OpenJurist

263 F2d 871 Teller v. United States

263 F.2d 871

Louis Emery TELLER, Appellant,
v.
UNITED STATES of America, Appellee.

No. 13641.

United States Court of Appeals Sixth Circuit.

February 27, 1959.

Stanley Goodman, Cincinnati, Ohio, for appellant.

G. W. Morrison, Cleveland, Ohio, Sumner Canary and G. W. Morrison, Cleveland, Ohio, on brief, for appellee.
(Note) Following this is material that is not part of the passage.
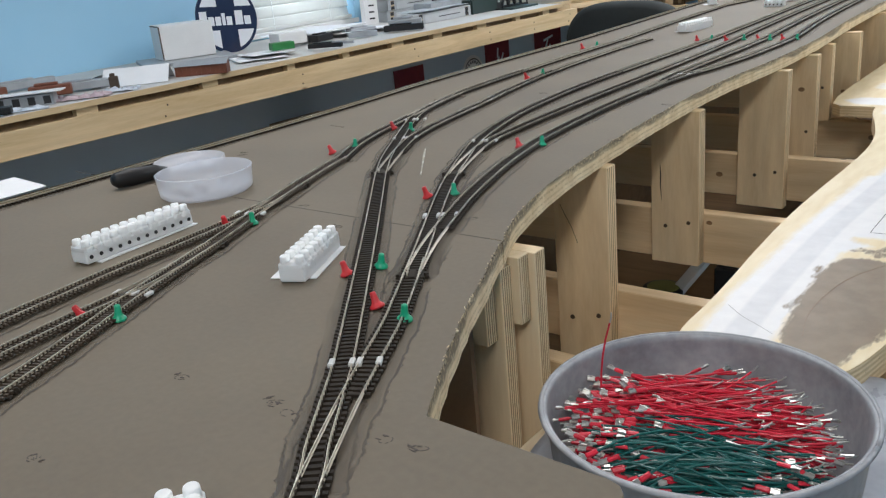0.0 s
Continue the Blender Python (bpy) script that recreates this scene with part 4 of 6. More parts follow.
part("seam_line", box(-0.80, -0.262, SEAM - 0.0005, SEAM + 0.0005, deck_z(SEAM) - 0.0002, deck_z(SEAM) + 0.00008), M["scuff"], deck, "dark seam between the panels")
# torn wood fibres along the sawn front edge
fb, dk = bmesh.new(), bmesh.new()
for k in range(2, len(edge) - 60):
    tx, ty = edge[k + 1] - edge[k]
    a = math.degrees(math.atan2(ty, tx))
    nx, ny = -ty / math.hypot(tx, ty), tx / math.hypot(tx, ty)
    many = 4 if edge[k][1] < 1.6 else 3
    for q in range(rs.randint(many - 2, many + 2)):
        u = rs.random()
        x, y = edge[k] * (1 - u) + edge[k + 1] * u
        pale = rs.random() < 0.45
        L, w, inn = rs.uniform(0.0003, 0.0012), rs.uniform(0.00012, 0.00035), rs.gauss(0.0001, 0.0005)
        box(-L, L, -w, w, -0.0006, rs.uniform(0.0001, 0.0004), 0.0, fb if pale else dk, pose(x + nx * inn, y + ny * inn, deck_z(y) - (0 if abs(inn) < 0.001 else 0.0004), rs.gauss(0, 14), rs.gauss(0, 8), a + rs.gauss(0, 14)))
fib = part("torn_edge", fb, M["ply_face"], deck, "pale torn wood fibres along the sawn edge")
fib["kind"] = "stuff"
flk = part("paint_flake", dk, M["flake"], deck, "dark flakes of paint along the sawn edge")
flk["kind"] = "stuff"

# far locomotive on the back track
lo = thing("toy_locomotive", "small green toy locomotive on the back track", "toy locomotive", at=(-0.655, 3.60, deck_z(3.60) + 0.0055), turn=-35)
lo.scale = (0.85, 0.85, 0.85)
part("hood", box(-0.008, 0.008, -0.045, 0.020, 0.006, 0.024, 0.002), M["green_plastic"], lo)
part("cab", box(-0.009, 0.009, 0.020, 0.040, 0.006, 0.030, 0.002), M["green_plastic"], lo)
part("frame", box(-0.009, 0.009, -0.052, 0.048, 0.002, 0.006, 0.001), M["black"], lo)
for yy in (-0.03, 0.03):
    part("truck", box(-0.007, 0.007, yy - 0.014, yy + 0.014, -0.001, 0.0025, 0.001), M["black"], lo)

# ---- pan of wires ----
PX, PY, PZ, PR = -0.102, 0.463, 0.993, 0.0915
knots(board("joist", box(-0.42, 0.37, 0, 0.019, -0.089, 0, 0.001), M["pine_x"], "pine cross joist of the open grid benchwork", "cross joists", "joist", pose(-0.372, 0.600, 0.950)), [(0.05, -0.03, 0.9), (0.21, -0.06, 0.6), (-0.1, -0.05, 0.8)])
knots(board("joist", box(-0.42, 0.37, 0, 0.019, -0.089, 0, 0.001), M["pine_x"], "pine cross joist of the open grid benchwork", "cross joists", "joist", pose(-0.372, 0.345, 0.950)), [(0.1, -0.03, 0.9), (-0.2, -0.06, 0.6)])
solo("scrap_board", box(-0.215, -0.008, 0.335, 0.632, 0.9504, 0.9775, 0.0006), M["ply_face"], "scrap of plywood laid across the joists", "board")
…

Before MILLER, Circuit Judge, and MATHES and SHELBOURNE, District Judges.

PER CURIAM.

1

On August 24, 1955, in the United States District Court for the Northern District of Ohio, appellant waived prosecution by indictment, waived the services of counsel, and entered a plea of guilty to an information charging him with bank robbery in violation of Sec. 2113 (a, d), Title 18 U.S.Code. He received a sentence of 25 years, which he is now serving.

2

On September 24, 1957, appellant filed a motion under the provisions of Sec. 2255, Title 28 U.S.Code, to vacate this sentence, contending, among other things, that his plea of guilty was not voluntarily and intelligently entered for the reason that it was obtained by threats and promises on the part of agents representing the Government. He specifically charged that the Assistant United States Attorney promised him that if he would waive assistance of counsel and plead guilty to an information, his girl friend and codefendant would not be prosecuted, but that if it was necessary to indict and try the appellant the co-defendant would also be prosecuted and sent to prison, and that relying upon such promise he pleaded guilty to the information. The codefendant was, however, prosecuted and received a sentence of ten years.

3

No answer was filed by the Government denying appellant's allegations. In the absence of such an answer by the Government, appellant's allegations must be accepted for the purpose of this appeal. Dunn v. United States, 6 Cir., 245 F.2d 407, 408; Price v. Johnston, 334 U.S. 266, 292, 68 S.Ct. 1049, 92 L. Ed. 1356. Even if they are considered as being controverted, they present a factual issue which can not be resolved by the files and record of the case, thus making it necessary that the District Judge hold a hearing and make findings of fact and conclusions of law with respect thereto. Sec. 2255, Title 28 U.S. Code; United States v. Hayman, 342 U. S. 205, 219-220, 72 S.Ct. 263, 96 L.Ed. 232.

4

In view of the allegations contained in the motion it can not be said that the motion, the files and records of the case "conclusively show" that the appellant was entitled to no relief. Sec. 2255, Title 28 U.S.Code. On the contrary, they indicate a possible infringement of the constitutional rights of the appellant. Waley v. Johnston, 316 U.S. 101, 62 S.Ct. 964, 86 L.Ed. 1302; Wells v. United States, 318 U.S. 257, 258-259, 63 S.Ct. 582, 87 L.Ed. 746; Euziere v. United States, 10 Cir., 249 F.2d 293. The District Judge was in error in not granting appellant a hearing. United States v. Hayman, supra; Howard v. United States, 6 Cir., 186 F.2d 778, 780; Thomas v. United States, 6 Cir., 217 F.2d 494; Slack v. United States, 6 Cir., 196 F.2d 493.

5

The judgment is reversed and the action is remanded to the District Court for further proceedings consistent herewith.